Kadınların kolayca feda edildiği bir ülke burası. Kadın cinayetlerinde dur durak yok. Eline bıçağı alan saldırıyor.
Bu hafta medyaya yansıyan 5 tane kadına şiddet vakası var, 3’ü cinayetle sonuçlanmış!
Nedir kadınlarla alıp veremediğiniz? Hasbel kader iki ayağının üzerinde durabiliyor diye “insan” olduğunu sananlara sesleniyorum.
Zillet içindeki güçsüz, sefil, korkak yaratıklara…

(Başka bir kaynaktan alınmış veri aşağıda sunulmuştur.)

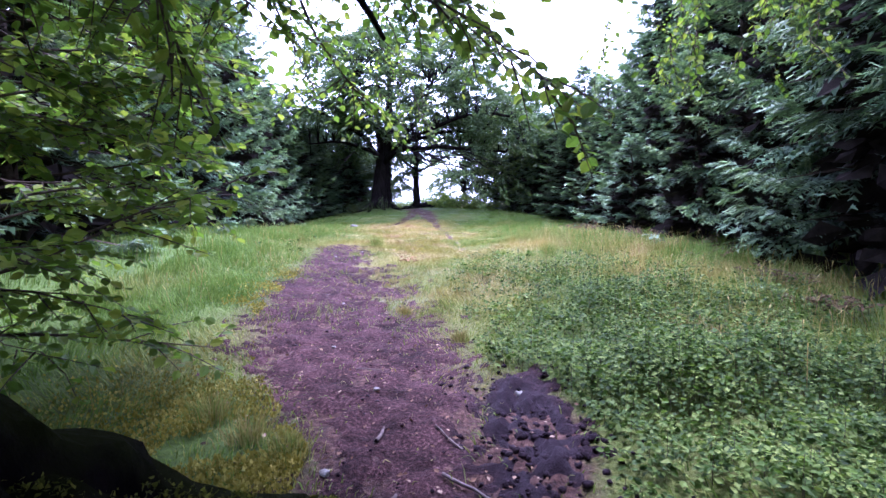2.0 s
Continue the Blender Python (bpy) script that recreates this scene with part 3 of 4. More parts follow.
def limb_tree(name, label, x, y, trunk_pts, trunk_r, limbs, crown, clusters, leaf, seed, twigs=12, spray=1.3, low=1.6, group="", curves=()):
    """A tree: trunk, main limbs, and leafy boughs that fill an uneven crown. Limbs: (start height, azimuth, rise, length, radius);
    crown: its middle and its half widths."""
    g = np.random.default_rng(seed)
    tree = tagged(new(name), label, "tree", group)
    tree.location = (x, y, float(height(x, y)))
    tp = np.asarray(trunk_pts, float)
    hh = np.linspace(0, 1, 28)
    tt = np.linspace(0, 1, len(tp))
    line = np.stack([np.interp(hh, tt, tp[:, k]) for k in range(3)], 1)
    line[1:-1] = (line[:-2] + line[1:-1] + line[2:]) / 3
    v, f = tube(line, np.interp(hh, tt, trunk_r), 18, 0.03, seed)
    th = np.arctan2(v[:, 1], v[:, 0])
    low_part = np.clip(1 - (v[:, 2] + 0.2) / 1.0, 0, 1) ** 2
    grow = 1 + low_part * (0.25 + 0.35 * np.cos(th * 5 + seed))
    v[:, 0] *= grow
    v[:, 1] *= grow
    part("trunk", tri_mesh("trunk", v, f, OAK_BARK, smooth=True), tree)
    leafage, wood = Soup(), Soup()
    joints = [line[line[:, 2] > tp[-1, 2] * 0.55]]
    for start, az, rise, length, radius in limbs:
        p = np.array([np.interp(start, tp[:, 2], tp[:, k]) for k in range(2)] + [start])
        pts = bend(p, (math.cos(az), math.sin(az), rise), length, 12, 0.012, 0.13, g)
        s = Soup()
        s.add(*tube(pts, np.linspace(radius, radius * 0.22, 13), 8, 0.05, seed))
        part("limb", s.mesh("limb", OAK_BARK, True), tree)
        joints.append(pts[4:])
    for points, radius in curves:
        c = np.asarray(points, float)
        u = np.linspace(0, 1, 16)
        pts = np.stack([np.interp(u, np.linspace(0, 1, len(c)), c[:, k]) for k in range(3)], 1)
        pts[1:-1] = (pts[:-2] + pts[1:-1] + pts[2:]) / 3 + g.normal(0, 0.04, (14, 3))
        s = Soup()
        s.add(*tube(pts, np.linspace(radius, radius * 0.4, 16), 9, 0.05, seed))
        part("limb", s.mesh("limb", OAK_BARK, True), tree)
        joints.append(pts[5:])
    joints = np.concatenate(joints)
    crowns = [(np.array(c[:3]), np.array(c[3:6])) for c in ([crown] if len(crown) == 6 else crown)]
    made = 0
    while made < clusters:
        mid, half = crowns[{3: 2, 4: 1, 9: 1}.get(made % 10, 0) if len(crowns) > 1 else 0]
        d = unit(g.normal(size=3))
        r = g.uniform(0.45, 1.04) * (1 + 0.14 * math.sin(d[0] * 5 + seed) * math.cos(d[2] * 4 + 2 * d[1]))
        p = mid + half * d * r
        floor = low + (1.1 if low > 2 and abs(p[0]) < 2.6 else 0.0)
        if p[2] < floor:
            continue
        if len(crowns) > 1 and ((p[1] < 0.5 and abs(p[0] - 0.6) < 4.8 and p[2] < 4.3 - 0.16 * p[1]) or (p[1] > 0.5 and p[2] < 9 and g.uniform() < 0.6)):
            continue
        near = joints[np.argmin(((joints - p) ** 2).sum(1) + 6 * np.clip(joints[:, 2] - p[2], 0, 9))]
        if len(crowns) > 1 and np.linalg.norm(near - p) > 2.9:
            continue
        made += 1
        sag = np.array([0, 0, 0.12 * np.linalg.norm(p - near)])
        start = near + (p - near) * 0.85
        u = np.linspace(0, 1, 5)[:, None]
        bow = near + (start - near) * u + sag * np.sin(u * math.pi)
        wood.add(*tube(bow, np.linspace(0.035, 0.012, 5), 4))
        leafy_branch(leafage, wood, start, unit(p - near) * 0.5 + d * np.array([1, 1, 0.35]) + g.normal(0, 0.25, 3), spray * g.uniform(0.7, 1.25), g, leaf, twigs, 0.05, 0.62, False, 0.014, 0.07, 0.052)
    part("branch_wood", wood.mesh("branch_wood", OAK_BARK), tree)
    part("foliage", leafage.mesh("foliage", OAK_LEAF), tree, "many small green leaves with gaps of sky")
    return tree


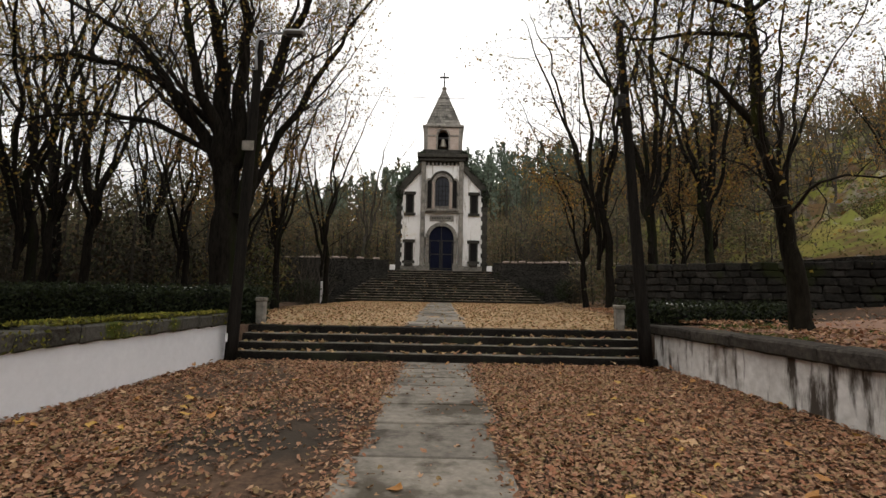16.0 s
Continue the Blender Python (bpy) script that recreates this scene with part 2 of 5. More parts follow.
M_L_BROWN = leafy("autumn_leaves", [(0.22, 0.11, 0.035), (0.3, 0.15, 0.04), (0.15, 0.09, 0.03), (0.36, 0.23, 0.05), (0.14, 0.12, 0.04)], 0.6, 0.5)
M_L_GOLD = leafy("golden_leaves", [(0.32, 0.22, 0.045), (0.24, 0.18, 0.04), (0.38, 0.2, 0.045), (0.16, 0.15, 0.045)], 0.6, 0.5)
M_L_GREEN = leafy("dull_green_leaves", [(0.055, 0.065, 0.025), (0.08, 0.085, 0.035), (0.04, 0.05, 0.022), (0.1, 0.09, 0.04)])
M_L_IVY = leafy("ivy_leaves", [(0.016, 0.028, 0.013), (0.024, 0.038, 0.016), (0.035, 0.045, 0.018), (0.012, 0.02, 0.01)], 0.5, 0.1)
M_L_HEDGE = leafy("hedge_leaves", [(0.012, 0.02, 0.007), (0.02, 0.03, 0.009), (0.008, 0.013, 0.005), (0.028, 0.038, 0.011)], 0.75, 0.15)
# needle greens raised in tone; the ridge's mist is in the colour
M_L_PINE_HAZE = leafy("haze_paled_needles", [(0.095, 0.125, 0.09), (0.12, 0.15, 0.11), (0.075, 0.1, 0.073)], 0.8, 0.2)
M_L_BRUSH = leafy("hill_brush", [(0.1, 0.105, 0.032), (0.13, 0.095, 0.036), (0.075, 0.09, 0.028), (0.16, 0.13, 0.05), (0.085, 0.066, 0.03)], 0.9, 0.2)
# leaves near black: the gloom under the left woods is in the colour
M_L_THICKET = leafy("shaded_thicket_leaves", [(0.022, 0.02, 0.01), (0.03, 0.028, 0.014), (0.04, 0.026, 0.013), (0.018, 0.022, 0.01)], 0.9, 0.1)
M_L_OLIVE = leafy("olive_gold_leaves", [(0.2, 0.155, 0.03), (0.12, 0.12, 0.03), (0.3, 0.16, 0.035), (0.15, 0.09, 0.028), (0.34, 0.24, 0.045), (0.08, 0.085, 0.025)], 0.6, 0.5)
M_L_SCRUB = leafy("grey_brown_scrub", [(0.12, 0.11, 0.058), (0.145, 0.118, 0.07), (0.095, 0.1, 0.05), (0.17, 0.12, 0.065), (0.1, 0.083, 0.055)], 0.9, 0.3)
M_GRASS = leafy("grass_blades", [(0.07, 0.1, 0.02), (0.1, 0.12, 0.025), (0.05, 0.075, 0.018)], 0.8, 0.3)


# ---- mesh helpers ----
def part(name, bm, material, parent=None, label="", smooth=False):
    me = bpy.data.meshes.new(name)
    bm.normal_update()
    bm.to_mesh(me)
    bm.free()
    me.materials.append(material)
    if smooth:
        me.shade_smooth()
    ob = new(name, me)
    ob.parent = parent
    if label:
        ob["label"] = label
    return ob


def raw(name, verts, faces, material, parent=None, label="", smooth=False):
    me = bpy.data.meshes.new(name)
    me.from_pydata(verts, [], faces)
    me.materials.append(material)
    if smooth:
        me.shade_smooth()
    ob = new(name, me)
    ob.parent = parent
    if label:
        ob["label"] = label
    return ob


def box(bm, x0, x1, y0, y1, z0, z1, bevel=0.0):
    vs = bmesh.ops.create_cube(bm, size=1.0, matrix=Matrix.Translation(((x0 + x1) / 2, (y0 + y1) / 2, (z0 + z1) / 2)) @ Matrix.Diagonal((x1 - x0, y1 - y0, z1 - z0, 1)))["verts"]
    if bevel:
        bmesh.ops.bevel(bm, geom=list({e for v in vs for e in v.link_edges}), offset=bevel, segments=1, affect="EDGES")
    return bm


def boxes(*dims, bevel=0.0):
    bm = bmesh.new()
    for d in dims:
        box(bm, *d, bevel=bevel)
    return bm


def roughen(bm, amount, scale=1.5):
    for v in bm.verts:
        v.co += noise.noise_vector(v.co * scale) * amount
    return bm


def empty(name, label, category, at=(0, 0, 0), group="", kind=""):
    e = new(name)
    e.location = at
    e.empty_display_size = 0.2
    return tagged(e, label, category, group, kind)


def prism(bm, outline, y0, y1):
    """An upright plate: an outline of (x, z), from y0 back to y1."""
    front = [bm.verts.new((x, y0, z)) for x, z in outline]
    back = [bm.verts.new((x, y1, z)) for x, z in outline]
    bm.faces.new(front)
    bm.faces.new(back[::-1])
    k = len(outline)
    for i in range(k):
        bm.faces.new((front[i], back[i], back[(i + 1) % k], front[(i + 1) % k]))
    bmesh.ops.recalc_face_normals(bm, faces=bm.faces)
    return bm


def arch(cx, half, z0, spring, n=14):
    """An arched outline of (x, z), from the lower left round the top to the lower right."""
    pts = [(cx - half, z0)]
    pts += [(cx - half * math.cos(math.pi * i / n), spring + half * math.sin(math.pi * i / n)) for i in range(n + 1)]
    return pts + [(cx + half, z0)]


def arch_band(bm, cx, inner, outer, z0, spring, y0, y1):
    """The stone surround of an arched opening."""
    a, b = arch(cx, inner, z0, spring), arch(cx, outer, z0, spring)
    va = [[bm.verts.new((x, y, z)) for x, z in a] for y in (y0, y1)]
    vb = [[bm.verts.new((x, y, z)) for x, z in b] for y in (y0, y1)]
    for i in range(len(a) - 1):
        bm.faces.new((va[0][i], va[0][i + 1], vb[0][i + 1], vb[0][i]))
        bm.faces.new((va[0][i], va[1][i], va[1][i + 1], va[0][i + 1]))
        bm.faces.new((vb[0][i], vb[0][i + 1], vb[1][i + 1], vb[1][i]))
    bmesh.ops.recalc_face_normals(bm, faces=bm.faces)
    return bm


def axis(y):
    """The middle line of path, steps and chapel."""
    return 0.12 - 0.0118 * y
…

Bir yerlerde kadınlar kapalı kapılar ardında suratlarına savrulan tokat ve yumruklardan kendilerini korumaya çalışıyor, koruyamazsa ölüyor. Ve devlet bu kadınları koruyamıyor! Önlemleri alamıyor!
Kadın “hayır” dedi, “ben varım” dedi, çalışmak istedi, camdan dışarı baktı, yemeği tuzlu yaptı, ütüyü iyi yapamadı, kapıyı geç açtı, kadın hasta, kadın cinsel ilişkiye girmek istemiyor, maaşını kocasına vermiyor, adamın alkolüne kumarına dayanamıyor…zillet içindek erkek için tüm bunlar vb. öldürme nedeni!
Yaratık geliyor, kadına pat küt girişiyor, hızını alamıyor 30 yerinden bıçaklıyor…bu nasıl bir zihniyet, nasıl bir aşağılık duygusudur.
Yani erkek diyor ki; “sana tanınmış olan bir kadınlık rolü var, bunun dışına çıkmamalısın, çıkamazsın”.
Bu ülkede onca kadını koruduğu iddia edilen kanunlara rağmen, kadınlar bir leş parçası gibi diri diri toprağa gömüldü. Medine Memi’yi hatırlatırım. Elalemin namusundan bize ne diyen bir otorite ve töre cinayetlerinin tüm sınırlarını zorlayan bir örneğidir bu.
Biz buyuz…kadınlarımızın, çocuklarımızın durumu da budur, bu kadar kolay feda edilebilirler, bu kadar hunharca her an öldürülebilir, şiddet görebilirler.
Halen kız çocuklarının anne sütü almasına değer görülmez, okula gönderilmez, erken yaşta ya da zorla evlendirilir, kaçırılır, tecavüz uğrar, hamile kadınlar kocaları tarafından dövülür, karanlıkta aç hapsedilir, genç kızlar ensest girdabında boğulur, ya da öldürüp parçaladıktan sonra şehir çöplüklerine atılır. Tüm bunlar, modern Türkiye’nin kadına şiddet gündeminin başlıklarından!
Türkiye’de her 3 kadından biri fiziksel şiddet görüyor. Duygusal şiddete maruz kalanların sayısı ise belirlenemiyor. Türkiye, kadına yönelik ayrımcılık ve şiddet açısından dünyada ilk sıralarda yer almaya devam ediyor. Üstelik Türkiye, kadın hakları konusunda bilimum sözleşmeleri en baş sırada imazalayan bir ülke. Ama ne var ki bizim kadına bakış zihniyetimiz bozuk, asıl değişmesi gereken de budur.
Kadına sadece doğurganlık ve bakıcılık işlevi yükleyen, kadının yaşamını kocası ve aile büyükleri tarafından sorgusuz sualsiz ipotek altına alarak maruz kaldığı veya kalacağı baskıyı ve şiddeti pekiştiren, meşru kılan bu zihniyetin değişmesi gerekmiyor mu?
Erkekler biliçaltına bir sorsunlar bakalım, bir yanlarında “kadın haketmiştir” zihniyeti var mı yok mu?